TechFlow news — Andrew Kang, co-founder and partner at crypto venture firm Mechanism Capital, published a detailed analysis on social media regarding the impact of Ethereum ETFs. The article states, "Although the launch of Bitcoin ETFs has attracted significant investor interest, the impact of Ethereum ETFs remains unclear. Data shows that Bitcoin ETFs have accumulated $50 billion in assets under management, yet net inflows amount to only $14.5 billion. In comparison, estimated net inflows for Ethereum ETFs are just 10% of Bitcoin's—approximately $500 million."
Andrew Kang pointed out that Ethereum’s appeal as a technological asset is weaker than Bitcoin’s positioning as a macro asset, and this difference in market positioning and holder base leads to the disparity.

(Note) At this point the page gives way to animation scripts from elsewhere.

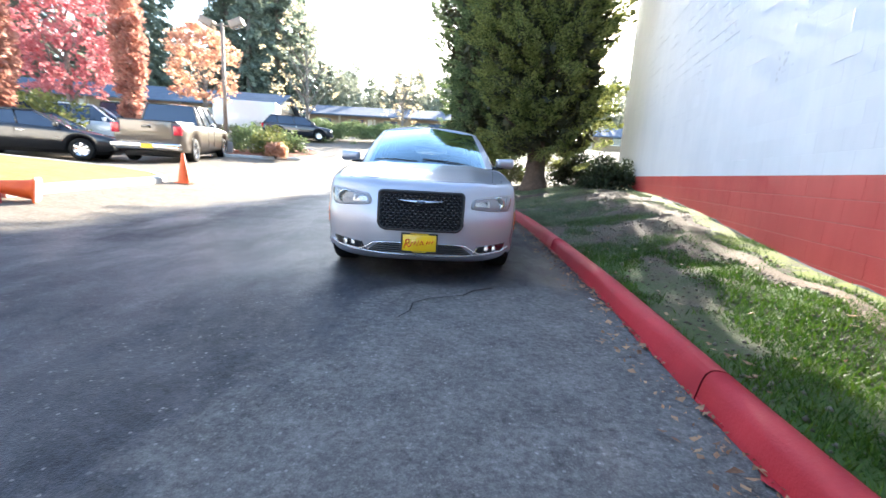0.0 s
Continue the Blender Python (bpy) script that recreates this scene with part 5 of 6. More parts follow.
    valance = geo("rear_valance", lens_patch(lambda a, b, l: on_rear(a, b, l), [(-0.60, 0.22), (0.60, 0.22), (0.62, 0.375), (-0.62, 0.375)], 0.006, 0.02, (0, -1, 0), 18), "black_plastic", car, "black lower rear valance")
    xs = np.linspace(-0.745, 0.745, 45)
    over = 0.442 - 0.01 * np.cos(xs * 4.2) - 0.085 * (np.abs(xs) / 0.745) ** 6
    under = 0.265 + 0.085 * (np.abs(xs) / 0.745) ** 6
    rows = [on_rear(xs, under + (over - under) * k, l) for k, l in ((-0.25, -0.02), (0, 0.004), (0.3, 0.009), (0.7, 0.010), (0.96, 0.008), (1, -0.004))]
    geo("valance_band", ([tuple(r[i]) for i in range(len(xs)) for r in rows], grid_faces(len(xs), 6)), "black_plastic", valance)
    geo("boot_gap", strip_on(lambda a, b, l: on_rear(a, b, l), [(-0.60, 0.760), (-0.3, 0.755), (0, 0.754), (0.3, 0.755), (0.60, 0.760)], 0.013, 0.006, 10), "black_plastic", car)
    # wipers
    for s, x0, x1 in ((1, 0.55, -0.05), (1, -0.12, -0.62)):
        a, b = cabin_skin(abs(x0) / 0.7, 0.02, 0.016), cabin_skin(abs(x1) / 0.7, 0.06, 0.02)
        pa, pb = (math.copysign(a[0], x0), a[1], a[2]), (math.copysign(b[0], x1), b[1], b[2])
        geo("wiper", tube([pa, tuple((np.array(pa) + np.array(pb)) / 2 + np.array([0, -0.01, 0.012])), pb], 0.007, 6), "black_plastic", car)
    # cabin
    part("floor_pan", box_bm(-0.63, 0.32, 0.15, 0.63, 4.66, 0.30, 0.03), "black_plastic", car)
    part("cabin_floor", box_bm(-0.74, 1.5, 0.26, 0.74, 3.5, 0.32), "seat_dark", car)
    for s in (-1, 1):
        part("door_lining", box_bm(min(s * 0.74, s * 0.79), 1.55, 0.32, max(s * 0.74, s * 0.79), 3.5, 0.95, 0.01), "seat_dark", car)
    dash = box_bm(-0.74, 1.42, 0.55, 0.74, 1.95, 0.945, 0.06, 3)
    part("dashboard", dash, "seat_dark", car)
    part("parcel_shelf", box_bm(-0.68, 3.85, 0.95, 0.68, 4.2, 1.02, 0.02), "seat_dark", car)
    part("centre_console", box_bm(-0.12, 1.9, 0.32, 0.12, 2.9, 0.66, 0.04), "seat_dark", car)
    for x in (-0.38, 0.38):
        seat = part("front_seat", box_bm(x - 0.26, 2.15, 0.38, x + 0.26, 2.72, 0.60, 0.07, 3), "seat_dark", car)
        back_bm = move_bm(box_bm(-0.25, -0.07, 0, 0.25, 0.08, 0.60, 0.07, 3), Matrix.Translation((x, 2.70, 0.55)) @ Matrix.Rotation(radians(-18), 4, "X"))
        part("seat_back", back_bm, "seat_dark", seat)
        part("headrest", box_bm(x - 0.13, 2.84, 1.12, x + 0.13, 2.94, 1.30, 0.045, 3), "seat_dark", seat)
    bench = part("rear_seat", box_bm(-0.66, 3.2, 0.38, 0.66, 3.75, 0.60, 0.07, 3), "seat_dark", car)
    part("seat_back", move_bm(box_bm(-0.64, -0.07, 0, 0.64, 0.08, 0.58, 0.07, 3), Matrix.Translation((0, 3.72, 0.5)) @ Matrix.Rotation(radians(-22), 4, "X")), "seat_dark", bench)
    for x in (-0.38, 0.38):
        part("headrest", box_bm(x - 0.13, 3.86, 1.02, x + 0.13, 3.95, 1.18, 0.04, 3), "seat_dark", bench)
    ring = [(0.38 + 0.185 * math.cos(a), 2.08 - 0.07 * math.sin(a), 0.93 + 0.17 * math.sin(a)) for a in np.linspace(0, 2 * math.pi, 25)]
    wheel_rim = geo("steering_wheel", tube(ring, 0.015, 8, False), "seat_dark", car)
    geo("wheel_hub", join(tube([(0.20, 2.08, 0.93), (0.56, 2.08, 0.93)], 0.022, 8), tube([(0.38, 2.06, 0.93), (0.38, 1.90, 0.86)], 0.04, 8)), "seat_dark", wheel_rim)
    part("inside_mirror", box_bm(-0.11, 2.02, 1.29, 0.11, 2.05, 1.35, 0.012), "black_plastic", car)
    return car


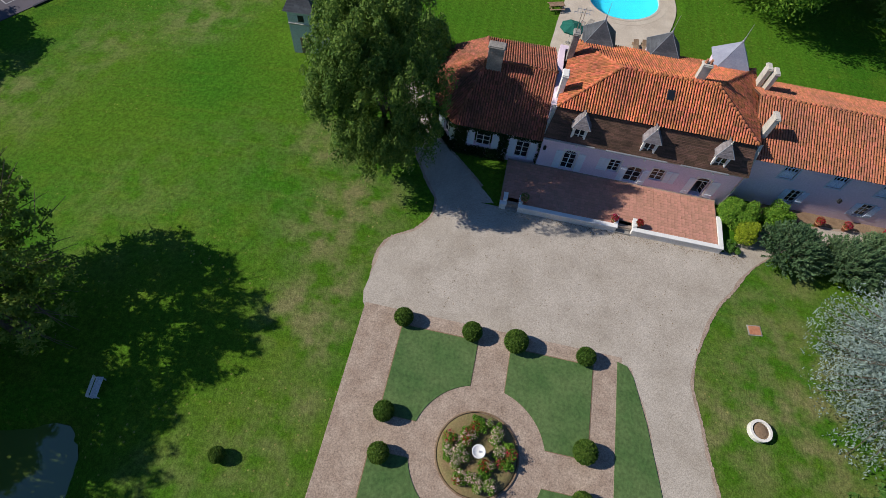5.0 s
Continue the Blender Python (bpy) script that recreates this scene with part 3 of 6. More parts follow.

He expects net buying volume for Ethereum ETFs to be significantly lower than that of Bitcoin ETFs, and believes market expectations for Ethereum ETFs may be overly optimistic.
Prior to the ETF launch, Kang predicted Ethereum’s price would range between $3,000 and $3,800, potentially dropping to between $2,400 and $3,000 afterward. While Ethereum’s holder base is relatively weaker, there remains future potential, especially as financial infrastructure continues to improve.
Investors should approach market expectations around Ethereum ETFs with caution, avoiding investment risks stemming from inflated expectations.